AUGUSTA, Maine — Without a precedent, there is no playbook for how to move forward after a line-item veto. That has led to confusion, disagreement and political calculations by lawmakers in the days since the governor used his veto pen to reject two lines in the supplemental budget.
Maine voters in 1995 approved a constitutional amendment that allows the governor to issue line-item vetoes on any budgets.
It took 17 years, but Gov. Paul LePage became the first chief executive to use that power when he eliminated two lines he didn’t like from a 2012-13 supplemental budget.
The constitutional amendment allowing line-item vetoes does not get into specifics. It says that a governor can use that power, but it also says that the Legislature can consider and overturn those line-item vetoes with a simple majority vote.
As for how that process happens, lawmakers need to turn to their own rules. The House and Senate have separate rules, but they say pretty much the same thing: The Legislature “shall act” on the governor’s line-item veto within five days.
Democrats and Republicans agree that “shall” in this case means “must.”
However, there is a disagreement among Democrats and Republicans about what constitutes “action.”
Democrats have argued that action means calling the Legislature back and taking an on-the-record vote. Republicans say that’s not needed.
Instead, they polled their members about whether they should reconvene and address the governor’s two line-item vetoes, which stripped funding for general assistance and psychiatric facilities.
House and Senate Democrats overwhelmingly supported reconvening. About two-thirds of Republican lawmakers said they didn’t want to come back.
To the Republicans, that constitutes action.
As lawmakers continue to disagree about their responsibility, the matter has turned into a political battle.
“The results of your caucus polls have the same effect as sustaining the line-item vetoes, but without the constitutional duty of having convened and voted in each respective legislative body,” Senate Minority Leader Barry Hobbins, D-Saco, and House Minority Leader Emily Cain, D-Orono, wrote in a letter to Republican leaders. “We feel strongly that such consideration and a consequential vote, especially on the first-ever line item veto, should not take place far from the public eye.”
Senate President Kevin Raye, R-Perry, and House Speaker Robert Nutting, R-Oakland, stressed on Tuesday that there was no need to bring lawmakers back this week to consider the line-item vetoes.
Both items — general assistance and “disproportionate share” funding to psychiatric facilities — can and likely will be addressed in the Department of Health and Human Services 2013 supplemental budget, they said. Lawmakers already were scheduled to come back in May to vote on that budget.

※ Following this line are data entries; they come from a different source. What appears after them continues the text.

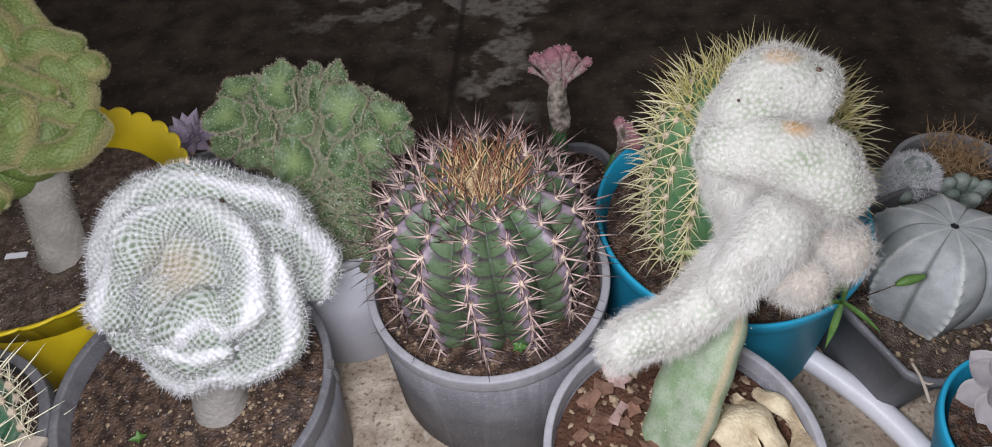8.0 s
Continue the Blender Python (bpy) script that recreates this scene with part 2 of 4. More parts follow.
GHOST_LEAF = surface("mauve_waxy_leaf", (0.36, 0.325, 0.355), (0.46, 0.435, 0.43), 25, 0.5, 0.1, 8, vary=0.12, fine=0.08, attrs=(("edge", (0.56, 0.55, 0.53)),))
SMALL_LEAF = surface("lavender_leaf", (0.30, 0.25, 0.33), (0.36, 0.30, 0.36), 40, 0.5, 0.1, 8, vary=0.1, fine=0.1)
GRASS_LEAF = surface("grass_blade", (0.06, 0.14, 0.03), (0.10, 0.20, 0.045), 60, 0.5, 0.1, 6, vary=0.15)
STRAW_LEAF = surface("yellowed_blade", (0.42, 0.44, 0.19), (0.34, 0.38, 0.15), 60, 0.5, 0.1, 6, vary=0.1)
AGAVE_LEAF = surface("variegated_leaf", (0.07, 0.15, 0.04), (0.10, 0.20, 0.05), 40, 0.5, 0.1, 6, attrs=(("edge", (0.34, 0.26, 0.17)),))
DRY_WOOD = surface("yellow_dry_rind", (0.62, 0.54, 0.37), (0.36, 0.28, 0.18), 45, 0.75, 0.9, 6, fine=0.2)
PALE_STONE = surface("pale_wood_offcut", (0.50, 0.44, 0.37), (0.40, 0.34, 0.28), 40, 0.8, 0.3, 6)
RED_CLAY = surface("red_clay_shard", (0.22, 0.07, 0.04), (0.16, 0.05, 0.03), 50, 0.85, 0.3, 6)
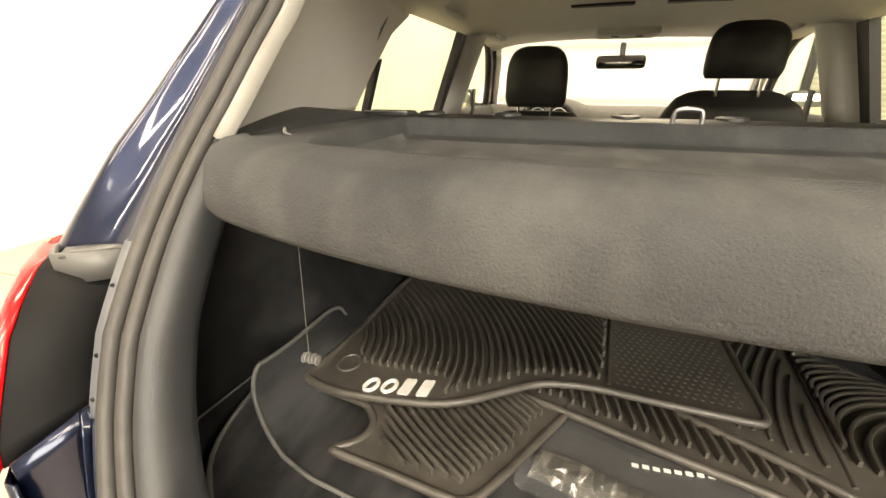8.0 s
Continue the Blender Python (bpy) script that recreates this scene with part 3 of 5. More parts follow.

Raye’s office provided the Bangor Daily News with the results of the informal poll of Republican Senate members. All but four GOP senators said they did not want to reconvene this week.
Nutting’s office said late Wednesday that it is still considering a request by the BDN to obtain the House Republican poll results.
The supplemental budget passed unanimously through the Appropriations Committee and then was approved last Friday by a vote of 105-30 in the Maine House and 35-0 in the Maine Senate.
“This is a breach of trust and an insult to the bipartisan work of the Appropriations Committee,” said Rep. Peggy Rotundo, D-Lewiston, the lead House Democrat on the committee. “What incentive do we have to work together when the majority has shown it will simply renege on its agreements? This is an end-run around the process.”
If the line-item vetoes are upheld and 10 days pass from when the Legislature passed the budget, it becomes law with or without the governor’s signature. LePage has said that if his line-item vetoes were overturned, he would veto the entire budget.
As lawmakers jockeyed for political positions on the line-item vetoes, others were focused on the impact. The governor’s action leaves a big unknown in the general assistance program which municipalities will need to consider as they begin crafting their budgets.
“The Legislature’s failure to uphold the state’s commitment to general assistance will leave thousands of Maine families to struggle in a tough economy without our most basic safety net, which has helped to keep people in their homes and food on the table,” said Sara Gagne-Holmes, executive director of Maine Equal Justice Partners and a member of Maine Can Do Better. “If not corrected, the governor’s actions will have a devastating effect on Maine communities and people. It will cause greater hunger and homelessness and shift new costs on to property taxpayers.”